- What is being asked -
Print the material below exactly as it stands, please, from its first line to the line holding "pose from metres", with no pictures.
──────── Dataset section ────────
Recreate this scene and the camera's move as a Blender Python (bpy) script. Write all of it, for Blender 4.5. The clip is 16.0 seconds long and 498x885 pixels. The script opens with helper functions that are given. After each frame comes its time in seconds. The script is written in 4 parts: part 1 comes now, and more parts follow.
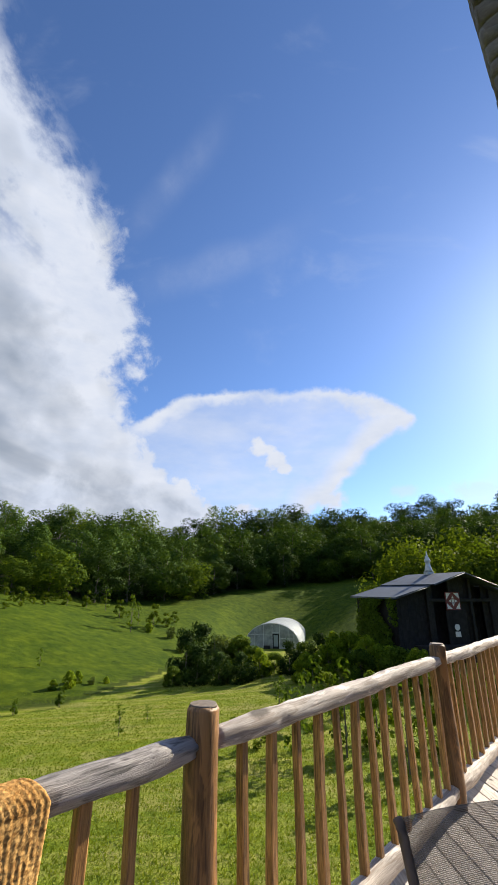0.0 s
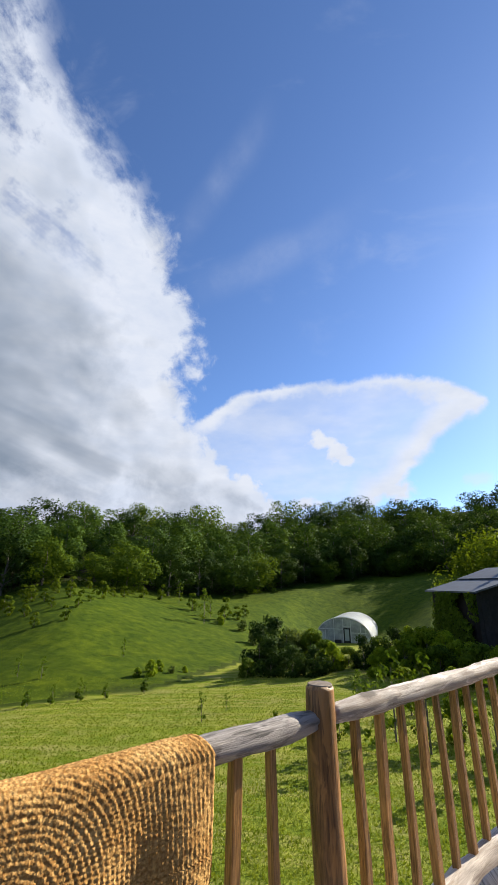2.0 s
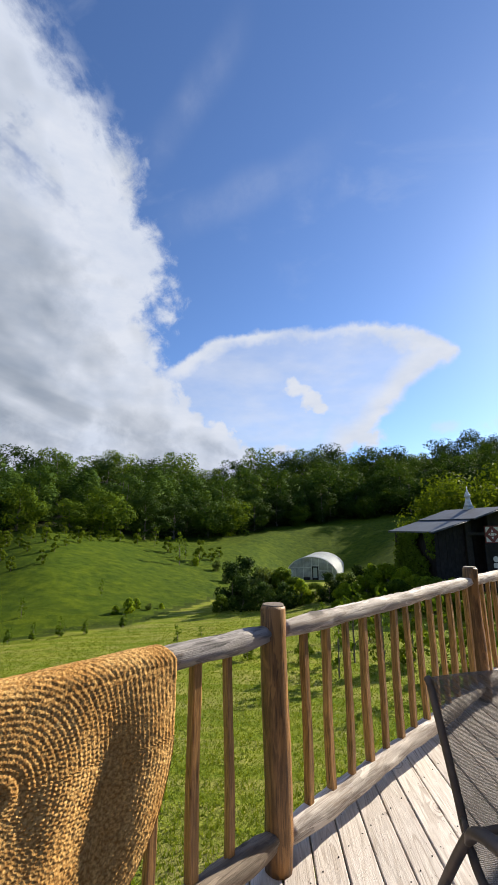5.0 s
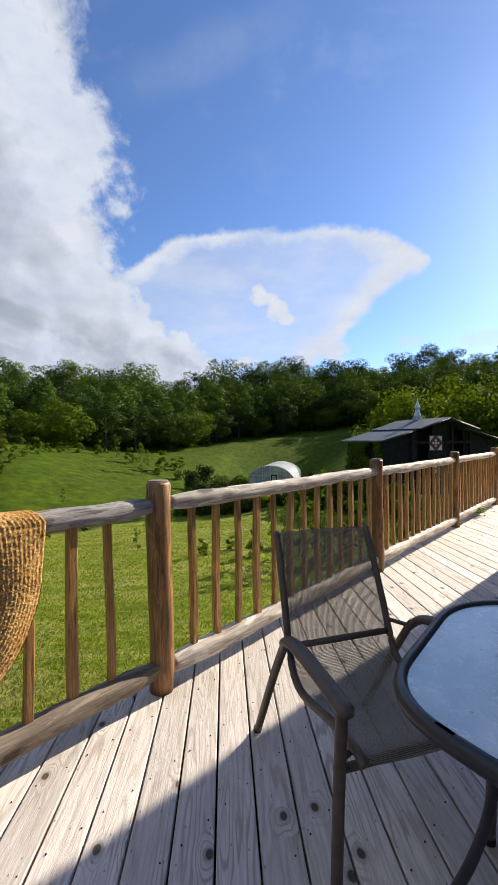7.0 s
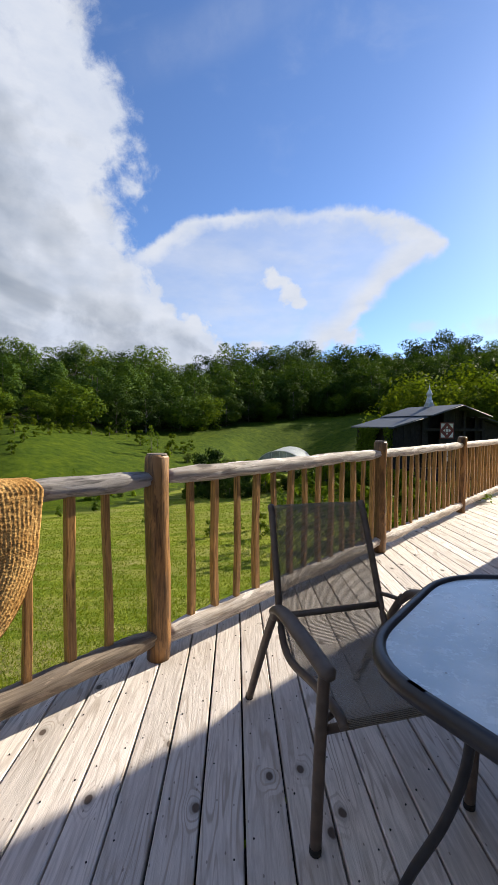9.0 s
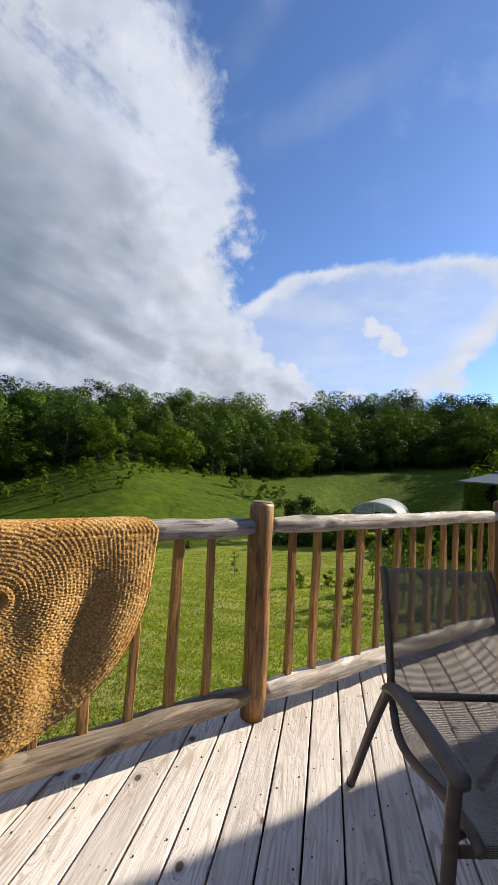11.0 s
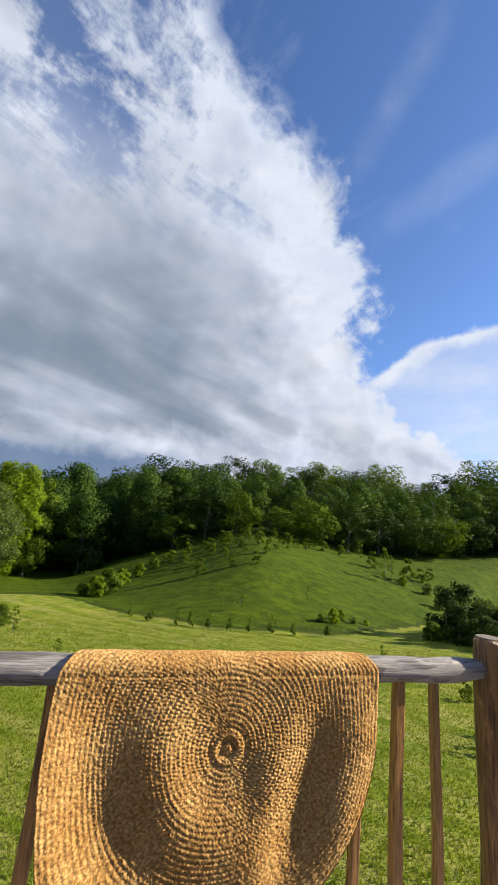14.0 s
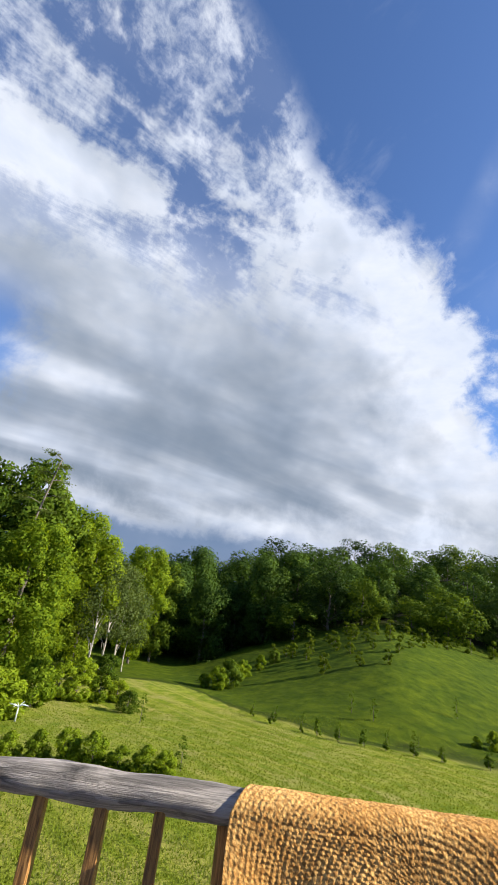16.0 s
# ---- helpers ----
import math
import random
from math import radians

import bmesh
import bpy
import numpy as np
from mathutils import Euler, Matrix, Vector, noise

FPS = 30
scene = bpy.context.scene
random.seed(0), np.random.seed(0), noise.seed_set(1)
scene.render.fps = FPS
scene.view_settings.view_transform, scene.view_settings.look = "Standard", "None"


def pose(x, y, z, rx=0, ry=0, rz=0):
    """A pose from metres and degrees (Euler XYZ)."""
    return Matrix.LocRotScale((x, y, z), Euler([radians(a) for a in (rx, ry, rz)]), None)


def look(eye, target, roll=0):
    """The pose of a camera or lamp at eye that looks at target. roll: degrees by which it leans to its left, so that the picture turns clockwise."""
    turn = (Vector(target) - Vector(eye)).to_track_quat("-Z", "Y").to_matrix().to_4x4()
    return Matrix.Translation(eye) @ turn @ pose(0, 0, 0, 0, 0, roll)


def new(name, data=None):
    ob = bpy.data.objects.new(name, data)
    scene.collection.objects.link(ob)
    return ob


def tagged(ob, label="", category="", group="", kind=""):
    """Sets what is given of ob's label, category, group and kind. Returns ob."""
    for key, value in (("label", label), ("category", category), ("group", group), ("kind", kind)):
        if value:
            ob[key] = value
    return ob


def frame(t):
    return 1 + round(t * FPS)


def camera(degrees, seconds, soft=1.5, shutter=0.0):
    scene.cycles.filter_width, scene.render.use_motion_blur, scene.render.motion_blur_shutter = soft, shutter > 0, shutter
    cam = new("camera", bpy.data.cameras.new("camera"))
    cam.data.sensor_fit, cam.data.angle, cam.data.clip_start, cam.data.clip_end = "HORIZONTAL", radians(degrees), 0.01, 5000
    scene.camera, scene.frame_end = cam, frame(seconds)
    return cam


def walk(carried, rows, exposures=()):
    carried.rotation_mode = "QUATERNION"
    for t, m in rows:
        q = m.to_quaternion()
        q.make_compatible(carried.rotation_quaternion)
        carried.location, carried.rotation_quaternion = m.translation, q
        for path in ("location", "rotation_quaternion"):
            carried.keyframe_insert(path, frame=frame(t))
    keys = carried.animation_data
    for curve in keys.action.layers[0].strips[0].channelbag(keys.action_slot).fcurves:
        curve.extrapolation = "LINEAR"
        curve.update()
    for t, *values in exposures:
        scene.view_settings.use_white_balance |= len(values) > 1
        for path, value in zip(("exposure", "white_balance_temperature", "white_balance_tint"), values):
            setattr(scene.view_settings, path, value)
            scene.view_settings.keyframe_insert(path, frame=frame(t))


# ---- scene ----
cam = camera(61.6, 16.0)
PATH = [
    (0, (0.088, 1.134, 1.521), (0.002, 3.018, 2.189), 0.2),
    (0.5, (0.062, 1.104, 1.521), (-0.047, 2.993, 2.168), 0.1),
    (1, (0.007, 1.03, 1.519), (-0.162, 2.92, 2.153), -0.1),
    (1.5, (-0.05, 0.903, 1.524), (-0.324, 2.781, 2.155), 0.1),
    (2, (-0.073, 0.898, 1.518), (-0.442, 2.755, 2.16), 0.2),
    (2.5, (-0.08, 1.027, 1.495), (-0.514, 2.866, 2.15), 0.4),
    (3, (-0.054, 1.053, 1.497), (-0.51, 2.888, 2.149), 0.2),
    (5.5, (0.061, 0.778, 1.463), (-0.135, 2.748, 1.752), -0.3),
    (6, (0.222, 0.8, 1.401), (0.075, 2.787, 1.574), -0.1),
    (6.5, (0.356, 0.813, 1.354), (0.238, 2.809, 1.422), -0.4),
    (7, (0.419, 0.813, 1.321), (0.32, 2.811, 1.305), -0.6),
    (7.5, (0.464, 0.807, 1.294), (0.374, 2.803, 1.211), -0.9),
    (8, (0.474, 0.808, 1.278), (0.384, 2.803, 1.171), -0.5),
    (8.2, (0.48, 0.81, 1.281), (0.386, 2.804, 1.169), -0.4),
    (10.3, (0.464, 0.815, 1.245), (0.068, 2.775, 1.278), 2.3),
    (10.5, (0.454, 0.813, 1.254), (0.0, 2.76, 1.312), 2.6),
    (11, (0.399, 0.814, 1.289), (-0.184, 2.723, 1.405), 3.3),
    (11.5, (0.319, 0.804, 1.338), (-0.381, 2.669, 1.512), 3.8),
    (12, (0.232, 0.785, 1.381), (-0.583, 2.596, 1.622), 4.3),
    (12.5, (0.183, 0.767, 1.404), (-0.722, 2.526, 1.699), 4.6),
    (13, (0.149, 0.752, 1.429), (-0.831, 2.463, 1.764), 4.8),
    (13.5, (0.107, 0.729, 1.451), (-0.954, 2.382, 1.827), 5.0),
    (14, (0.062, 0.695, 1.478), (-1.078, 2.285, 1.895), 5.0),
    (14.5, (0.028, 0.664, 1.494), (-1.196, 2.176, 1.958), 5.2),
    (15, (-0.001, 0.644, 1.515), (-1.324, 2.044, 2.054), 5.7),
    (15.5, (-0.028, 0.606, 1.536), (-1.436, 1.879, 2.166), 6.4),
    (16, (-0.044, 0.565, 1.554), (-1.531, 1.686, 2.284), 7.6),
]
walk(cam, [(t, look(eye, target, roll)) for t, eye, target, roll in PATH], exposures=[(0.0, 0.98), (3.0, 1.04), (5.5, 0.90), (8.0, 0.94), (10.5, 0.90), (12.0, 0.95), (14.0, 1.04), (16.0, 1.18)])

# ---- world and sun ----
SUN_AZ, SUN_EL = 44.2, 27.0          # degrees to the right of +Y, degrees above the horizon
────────
- Task response -
Recreate this scene and the camera's move as a Blender Python (bpy) script. Write all of it, for Blender 4.5. The clip is 16.0 seconds long and 498x885 pixels. The script opens with helper functions that are given. After each frame comes its time in seconds. The script is written in 4 parts: part 1 comes now, and more parts follow.
0.0 s
2.0 s
5.0 s
7.0 s
9.0 s
11.0 s
14.0 s
16.0 s
# ---- helpers ----
import math
import random
from math import radians

import bmesh
import bpy
import numpy as np
from mathutils import Euler, Matrix, Vector, noise

FPS = 30
scene = bpy.context.scene
random.seed(0), np.random.seed(0), noise.seed_set(1)
scene.render.fps = FPS
scene.view_settings.view_transform, scene.view_settings.look = "Standard", "None"


def pose(x, y, z, rx=0, ry=0, rz=0):
    """A pose from metres and degrees (Euler XYZ)."""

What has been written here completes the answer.